Tuesday, March 1, 2016

Saintly Narratives, Devilish Protagonists

John K. Thornton sketches the power struggles at play in the Kingdom of Kongo during the troubled period of the late seventeenth century in order to show us the story of Dona Beatriz. In the wake of nearly several generations of civil war for control of the country, young noble woman Beatriz Kimpa Vita declrares that she was possessed by St. Anthony and used this to assert herself into the political arena at a critical moment. Following the suppression of her Kimpasi societies, a sort of Kongolese naturalistic/monastic order, by Capuchin missionaries she began on her own mission challenging both native customs and the official Christianity professed by the churchmen. Eventually her unorthodox beliefs lead to her being burned at the stake as a witch.

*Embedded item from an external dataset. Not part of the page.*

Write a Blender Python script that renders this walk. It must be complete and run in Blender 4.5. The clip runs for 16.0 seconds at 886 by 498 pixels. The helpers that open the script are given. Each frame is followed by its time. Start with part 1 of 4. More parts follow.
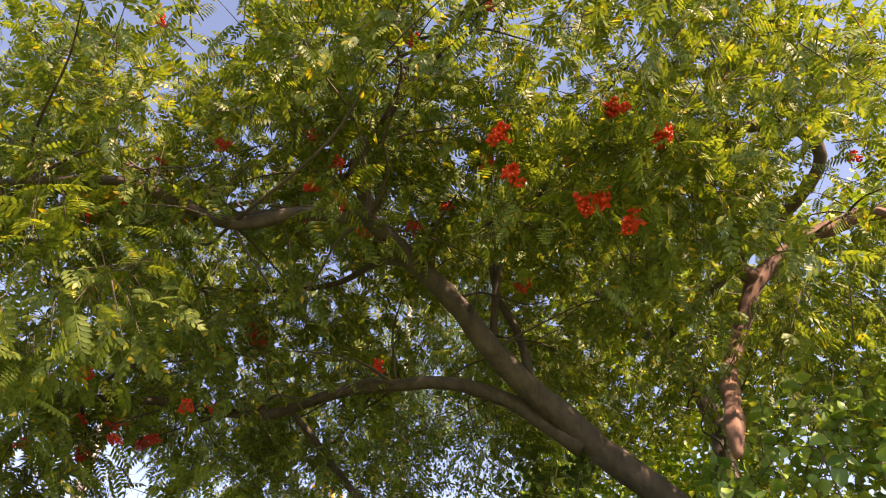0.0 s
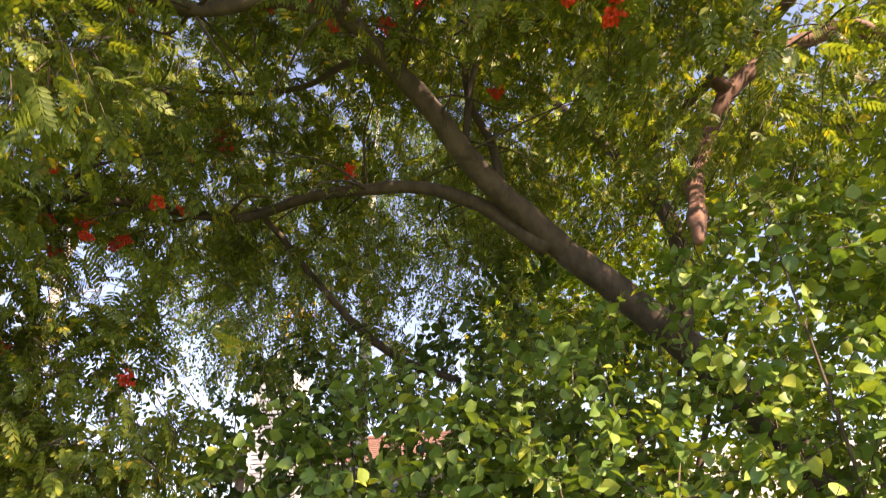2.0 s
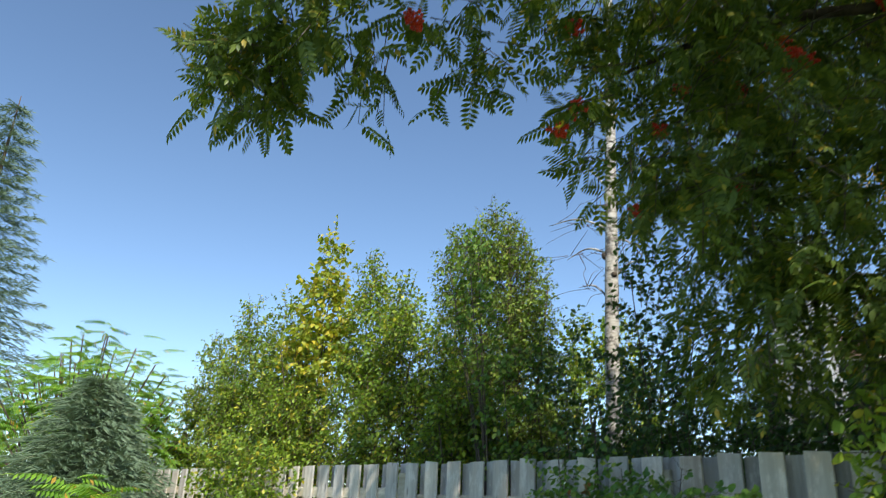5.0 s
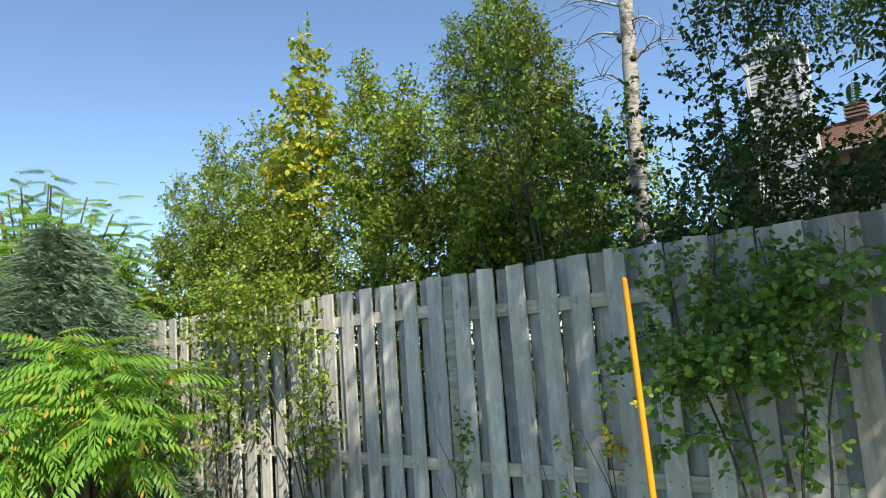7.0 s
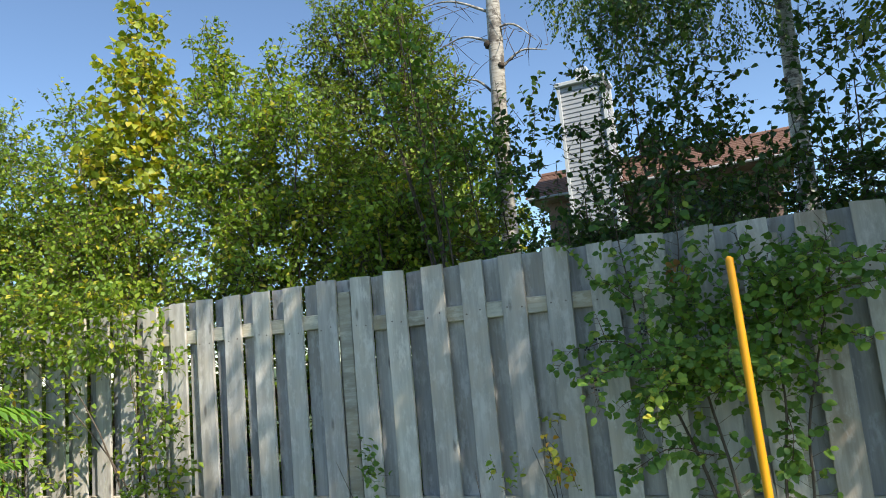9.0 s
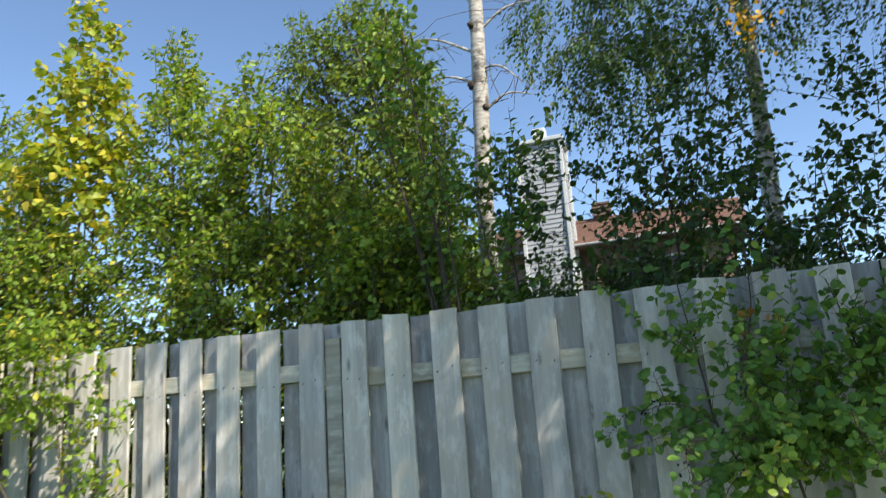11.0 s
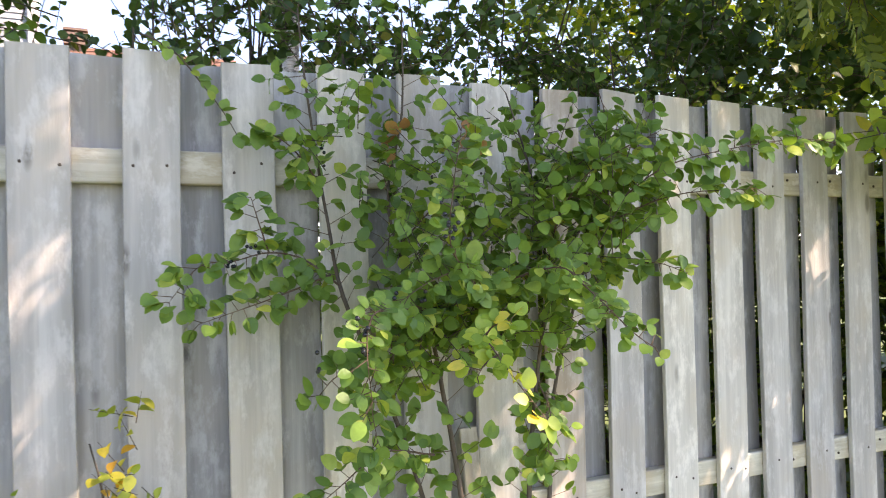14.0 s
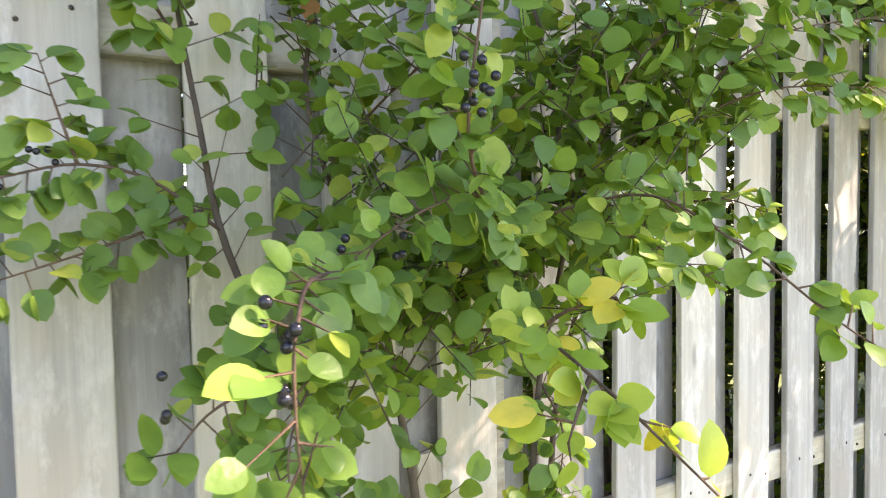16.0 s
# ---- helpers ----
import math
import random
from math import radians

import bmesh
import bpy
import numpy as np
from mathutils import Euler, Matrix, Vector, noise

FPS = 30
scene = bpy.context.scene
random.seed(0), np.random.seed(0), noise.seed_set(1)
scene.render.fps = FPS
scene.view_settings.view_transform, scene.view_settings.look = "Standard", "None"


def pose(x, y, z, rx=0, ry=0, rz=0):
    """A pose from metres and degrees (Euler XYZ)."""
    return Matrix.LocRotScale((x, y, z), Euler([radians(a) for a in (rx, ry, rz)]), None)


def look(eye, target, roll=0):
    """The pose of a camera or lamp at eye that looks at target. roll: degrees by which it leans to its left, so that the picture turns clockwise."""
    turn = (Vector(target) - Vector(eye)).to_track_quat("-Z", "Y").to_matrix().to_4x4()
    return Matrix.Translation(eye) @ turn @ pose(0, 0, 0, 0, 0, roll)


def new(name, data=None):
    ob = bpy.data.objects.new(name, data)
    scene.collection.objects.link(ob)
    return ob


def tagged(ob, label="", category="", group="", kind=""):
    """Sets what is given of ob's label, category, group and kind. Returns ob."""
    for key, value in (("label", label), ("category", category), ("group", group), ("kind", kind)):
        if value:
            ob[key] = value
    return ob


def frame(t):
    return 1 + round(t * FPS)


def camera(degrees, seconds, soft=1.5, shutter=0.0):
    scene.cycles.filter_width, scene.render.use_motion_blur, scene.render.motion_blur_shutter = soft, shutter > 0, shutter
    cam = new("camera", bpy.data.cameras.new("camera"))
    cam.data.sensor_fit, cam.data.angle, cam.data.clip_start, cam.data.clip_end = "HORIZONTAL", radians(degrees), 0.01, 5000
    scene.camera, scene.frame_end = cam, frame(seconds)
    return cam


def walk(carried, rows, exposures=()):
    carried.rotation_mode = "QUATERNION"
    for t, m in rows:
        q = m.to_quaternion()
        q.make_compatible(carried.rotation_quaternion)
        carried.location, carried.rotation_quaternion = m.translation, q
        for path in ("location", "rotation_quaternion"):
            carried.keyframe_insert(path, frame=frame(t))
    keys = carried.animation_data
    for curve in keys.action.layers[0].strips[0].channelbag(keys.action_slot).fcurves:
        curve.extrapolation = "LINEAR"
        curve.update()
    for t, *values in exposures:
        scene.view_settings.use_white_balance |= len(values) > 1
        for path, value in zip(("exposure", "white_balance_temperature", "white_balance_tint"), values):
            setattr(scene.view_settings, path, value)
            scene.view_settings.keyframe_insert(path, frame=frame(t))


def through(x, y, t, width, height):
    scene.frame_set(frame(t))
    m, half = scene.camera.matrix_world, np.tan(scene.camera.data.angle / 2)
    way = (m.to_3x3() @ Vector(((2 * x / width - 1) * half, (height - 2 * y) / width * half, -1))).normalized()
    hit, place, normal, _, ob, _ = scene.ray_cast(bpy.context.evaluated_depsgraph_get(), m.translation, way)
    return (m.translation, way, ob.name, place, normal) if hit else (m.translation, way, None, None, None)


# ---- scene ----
cam = camera(64.4, 16.0, 0.95, 0.25)
EXPOSURES = [(0.0, 1.7, 9200, 31), (3.0, 1.9, 9200, 32), (3.8, 1.65, 8700, 26), (4.5, 0.75, 6900, 9), (5.0, 0.5, 6500, 5), (7.5, 0.55, 6500, 6), (11.0, 0.72, 6600, 7), (12.0, 0.98, 6700, 10), (13.0, 1.5, 7300, 20), (14.0, 2.1, 7900, 28), (16.0, 2.6, 8200, 28)]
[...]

Thornton does a good job at establishing the social and political environment in the first half of the book. We certainly learn much more about the daily life and social structures of the Kongolese from this work than we learned of Peruvian or Iberian peoples from the Cooks. However this raises questions about what exactly this book is about? Dona Beatriz doesn't become the central figure of the narrative until the 5th chapter. I wonder if it might have fit the sources better if the narrative had been told more from the perspective of one of the Monks? But then this presents another problem. If you make someone the central figure of your narrative does that make them the protagonist, and thus also the 'good one' in the story? This seems pretty important from my perspective because of the reservations I had with the Cooks treatment of Francisco, who wasn't the most admirable of characters and yet was clearly the 'hero' of the story. This makes me question how historians should use their sources since these come with their own perspectives, and whether "protagonist creation" is a problem of historians who love too much or those who struggle with framing narratives with limited sources.